Харримен, прочитав это, сказал, что его в первую очередь интересует кража вируса из государственного научно-исследовательского института в Портоне, а не проблемы международной политики. Пайк разозлился, порвал свое заявление и сложил руки на груди.
Он сидел, сверкая белоснежной рубашкой, как живая реклама фирмы стиральных порошков.
— Вы не имеете права держать меня здесь против моей воли, — заявил он.
— К сожалению, имею, сэр, — терпеливо ответил Харримен. — Я арестовал вас согласно разделу 195 государственного закона о военном имуществе. Лицо, похитившее военное имущество, может быть задержано без ордера на арест. Вы останетесь здесь до тех пор, пока я не получу необходимых объяснений.
— Я должен связаться со своим адвокатом, — сказал Пайк.
— А я должен получить ваши объяснения, — скарал Харримен.
Эти взаимные пожелания они повторили раз пятнадцать или шестнадцать.
Наконец Пайк выдохся.
— Я — врач, — сказал он. — Вы должны проявить ко мне хоть какое-то уважение.
— Ассоциация врачей — это не организация суперменов, — мягко сказал Харримен.
— Ах вот как! — взорвался Пайк. — Когда я вижу некоторый из моих человекообразных пациентов, я начинаю в этом сомневаться.
Одному из сотрудников министерской полиции — худому человеку лет сорока пяти — надоели эти препирательства. Он подошел к Пайку и влепил ему пощечину. Он отвесил Пайку три оплеухи, которые громко прозвучали в этой комнате. Рука полицейского двигалась так быстро, что я не успел проследить за ней.
— Не спорьте с ним, — приветливо посоветовал полицейский Харримену, — иначе вы так и будете ходить кругами.
Лицо Харримена ничего не выражало.
— Я имею в виду… — сказал полицейский. — Я имею в виду… Мы все хотим домой, не так ли?
Пайк побледнел, из носа у него текла кровь. Его белая рубашка покрылась пятнами крови. Пайк уставился на нас, затем перевел глаза на рубашку. Я думаю, он не верил, что его ударили, пока закапанная кровью рубашка не убедила его в реальности полученных пощечин. Он промокнул кровь платком, осторожно снял галстук, сложил его и спрятал в карман.
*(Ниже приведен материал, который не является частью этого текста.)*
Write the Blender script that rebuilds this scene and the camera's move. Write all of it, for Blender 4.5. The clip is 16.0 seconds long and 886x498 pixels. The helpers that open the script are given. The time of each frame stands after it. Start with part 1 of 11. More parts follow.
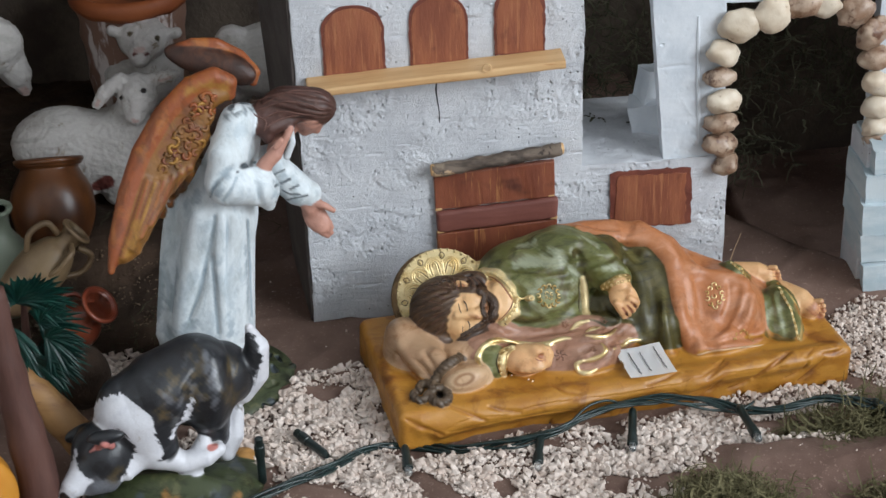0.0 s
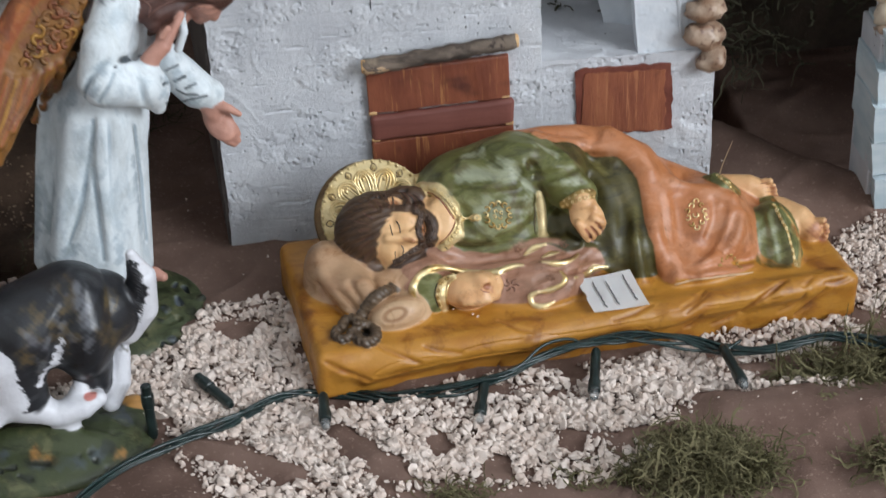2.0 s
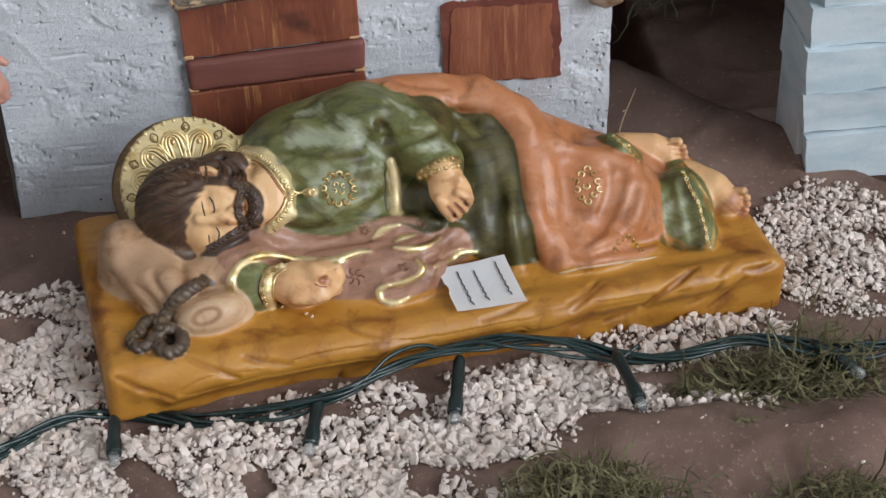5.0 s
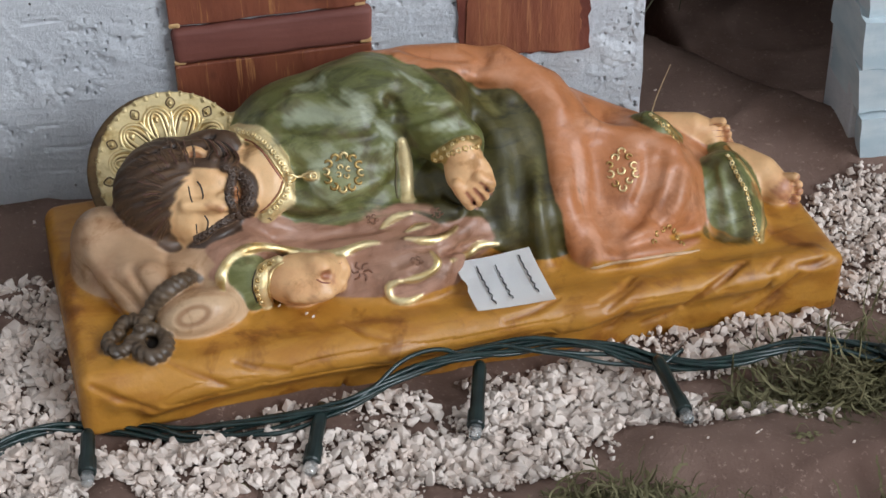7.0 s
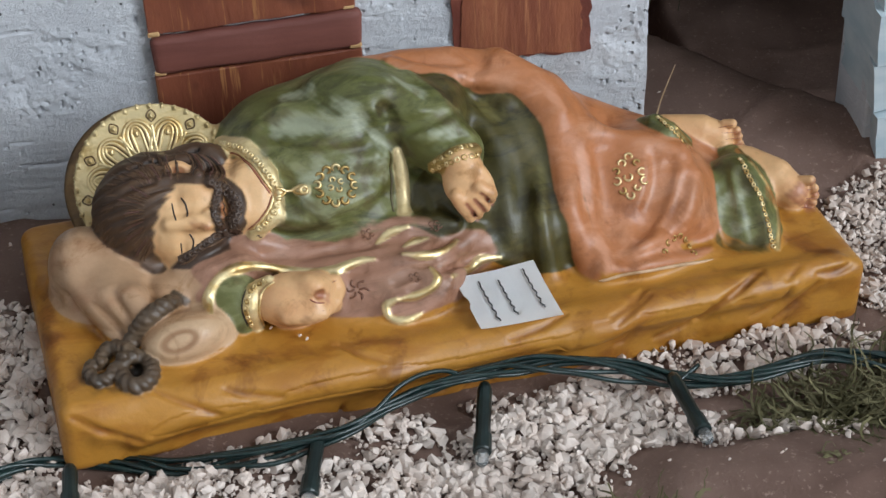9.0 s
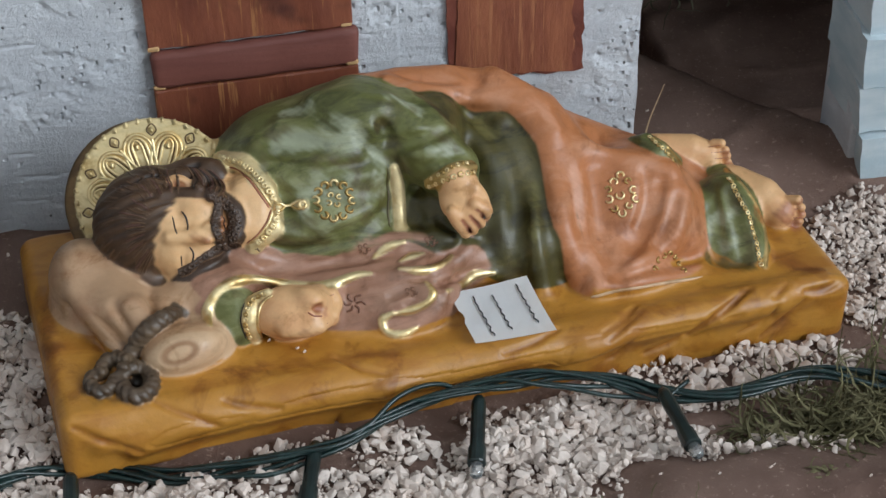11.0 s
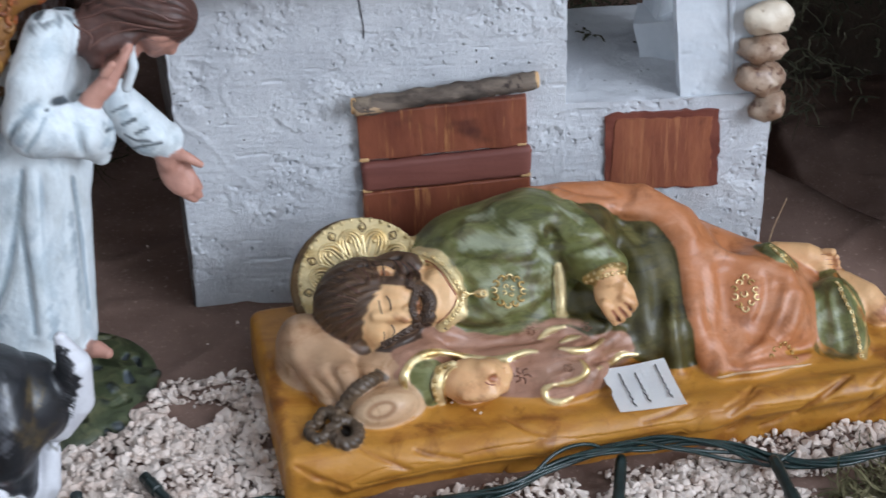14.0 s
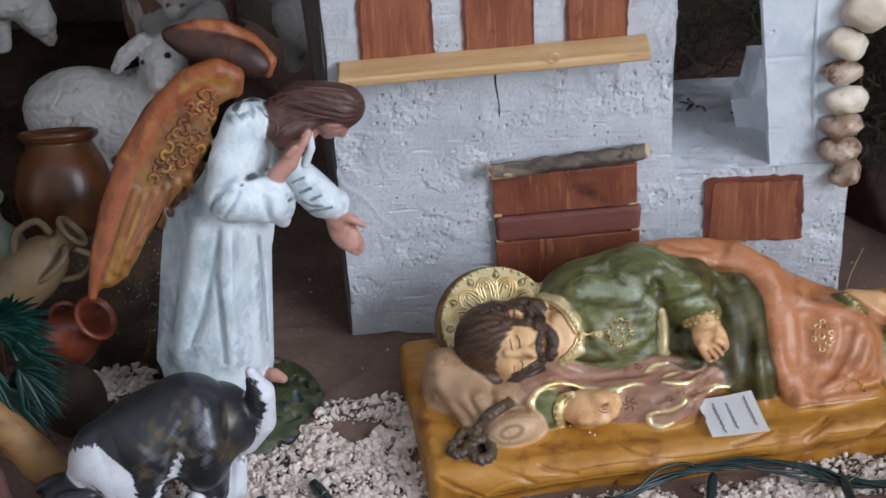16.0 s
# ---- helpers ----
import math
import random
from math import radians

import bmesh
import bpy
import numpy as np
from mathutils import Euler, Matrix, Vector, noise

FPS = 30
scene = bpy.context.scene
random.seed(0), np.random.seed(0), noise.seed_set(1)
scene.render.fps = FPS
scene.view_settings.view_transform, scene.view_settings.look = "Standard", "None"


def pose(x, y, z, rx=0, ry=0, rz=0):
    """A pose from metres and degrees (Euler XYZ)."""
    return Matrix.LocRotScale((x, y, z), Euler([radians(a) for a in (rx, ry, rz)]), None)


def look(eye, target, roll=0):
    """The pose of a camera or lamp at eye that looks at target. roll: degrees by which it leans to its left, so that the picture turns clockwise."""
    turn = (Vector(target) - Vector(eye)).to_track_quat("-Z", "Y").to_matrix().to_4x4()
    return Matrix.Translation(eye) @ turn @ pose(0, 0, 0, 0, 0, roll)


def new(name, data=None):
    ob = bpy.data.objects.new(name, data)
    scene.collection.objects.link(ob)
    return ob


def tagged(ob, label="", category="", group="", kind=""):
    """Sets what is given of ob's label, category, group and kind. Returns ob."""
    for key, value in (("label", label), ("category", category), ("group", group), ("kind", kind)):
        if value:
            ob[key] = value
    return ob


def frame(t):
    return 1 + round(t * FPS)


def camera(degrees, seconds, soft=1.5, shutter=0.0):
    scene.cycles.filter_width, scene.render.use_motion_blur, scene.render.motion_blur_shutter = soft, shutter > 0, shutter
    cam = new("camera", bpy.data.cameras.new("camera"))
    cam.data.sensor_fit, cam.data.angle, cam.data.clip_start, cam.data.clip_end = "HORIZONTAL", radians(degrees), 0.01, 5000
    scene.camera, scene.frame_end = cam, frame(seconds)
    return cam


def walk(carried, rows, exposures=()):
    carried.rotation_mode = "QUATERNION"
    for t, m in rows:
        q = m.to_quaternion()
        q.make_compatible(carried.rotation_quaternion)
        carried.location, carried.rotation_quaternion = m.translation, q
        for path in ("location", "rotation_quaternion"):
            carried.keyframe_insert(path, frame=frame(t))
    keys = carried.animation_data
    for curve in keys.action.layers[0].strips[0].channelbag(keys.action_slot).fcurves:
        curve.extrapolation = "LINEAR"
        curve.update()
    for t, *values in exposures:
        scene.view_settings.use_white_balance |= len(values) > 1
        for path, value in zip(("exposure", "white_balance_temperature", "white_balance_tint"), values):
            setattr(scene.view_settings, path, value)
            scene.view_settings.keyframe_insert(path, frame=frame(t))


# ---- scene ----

Он громко сопел, пытаясь прекратить кровотечение.
— Пиши, — грубо сказал полицейский. — Хватит сопеть, давай пиши.
Он хлопнул по листу, и его ладонь оставила на бумаге розовый отпечаток.
Пайк достал авторучку и, продолжая сопеть, принялся писать неразборчивым почерком, который врачи отрабатывают на протяжении всех шести лет учебы.
— Отведите доктора Пайка в соседнюю комнату, — сказал Харримен полицейскому.
— И пожалуйста, — добавил я, — больше никаких грубостей.
Пайк повернулся ко мне. Он все еще считал, что я такой же арестованный, как и он.
— Позаботьтесь о себе, — сердито сказал он. — Я не нуждаюсь в защите таких типов, как вы. Все, что я делал, я делал для Америки и для Латвии. Латвия — родина моего отца и моей жены.
У него снова пошла кровь из носа.
— У вас снова идет кровь из носа, — сказал я ему.
Полицейский захватил бумагу и авторучку и вывел Пайка из комнаты. Дверь закрылась. Харримен зевнул и предложил мне сигарету.
— Думаю, что все будет хорошо, — сказал Харримен. — Чико, кстати, считает тебя гением.
Он улыбнулся, показывая, что сам он с этим не согласен.
— Чико вбил себе в голову, что это ты поджег камин в доме Ральфа Пайка, чтобы вызвать панику.
— Великолепная мысль, — угрюмо сказал я. — Скоро мы узнаем, что и Долиш так считает.
ЧАСТЬ ДЕВЯТАЯ
Хельсинки — Ленинград
24
Я прилетел в Хельсинки с легким заданием. Харви Ньюбегина арестуют американцы без моего участия. Любой из наших младших офицеров, любой выпускник школы подготовки агентов в Гилфорде смог бы выполнить такое задание, потом посмотреть какой-нибудь фильм, пообедать и успеть на ближайший самолет, вылетающий в Лондон.